“Is it your passion or something you just fell into?” he asked.
I’d met him in the past half hour. We were hiking at the same pace and quickly fell into conversation. It was the type of conversation that you have with a friendly stranger. Openly sharing details of your biographies without exchanging basics. He didn’t know my name, but was asking about my motivation for starting graduate school.
“How about a passion that I’ve fallen into?”
We laughed, but it’s as good of an answer as I can come up with.
I don’t remember when I first heard the terms “educational inequality” and “achievement gap,” but I have been learning about them all my life. Growing up in the small-town South, I attended schools on both sides of the divide. From an elementary school in a condemned building to another school in brand new building with computers in every classroom. From reading The Best School Year Ever in my eighth grade Advanced Reading class to studying different theories of literary analysis when reading Hawthorne and Fitzgerald two years later.
A generation after Brown v.
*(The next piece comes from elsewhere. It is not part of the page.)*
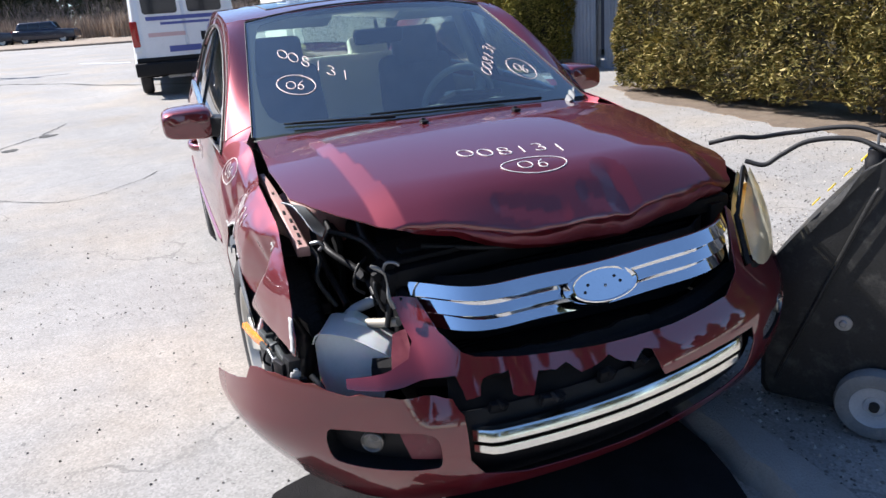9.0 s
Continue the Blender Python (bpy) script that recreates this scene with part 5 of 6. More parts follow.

Board finally took effect (my dad was integrated during high school), I knew that the downtown school where I started my elementary education had been the white school and that the school on the far side of town had been the black school. Even though integration meant that the schools were divided by age, the neighborhoods surrounding them continued to fit the racial categories. Further, though my schools were integrated, my tracked classes were disproportionately white.
It’s a passion that grew out of those experiences. It’s something that I’ve fallen into again and again.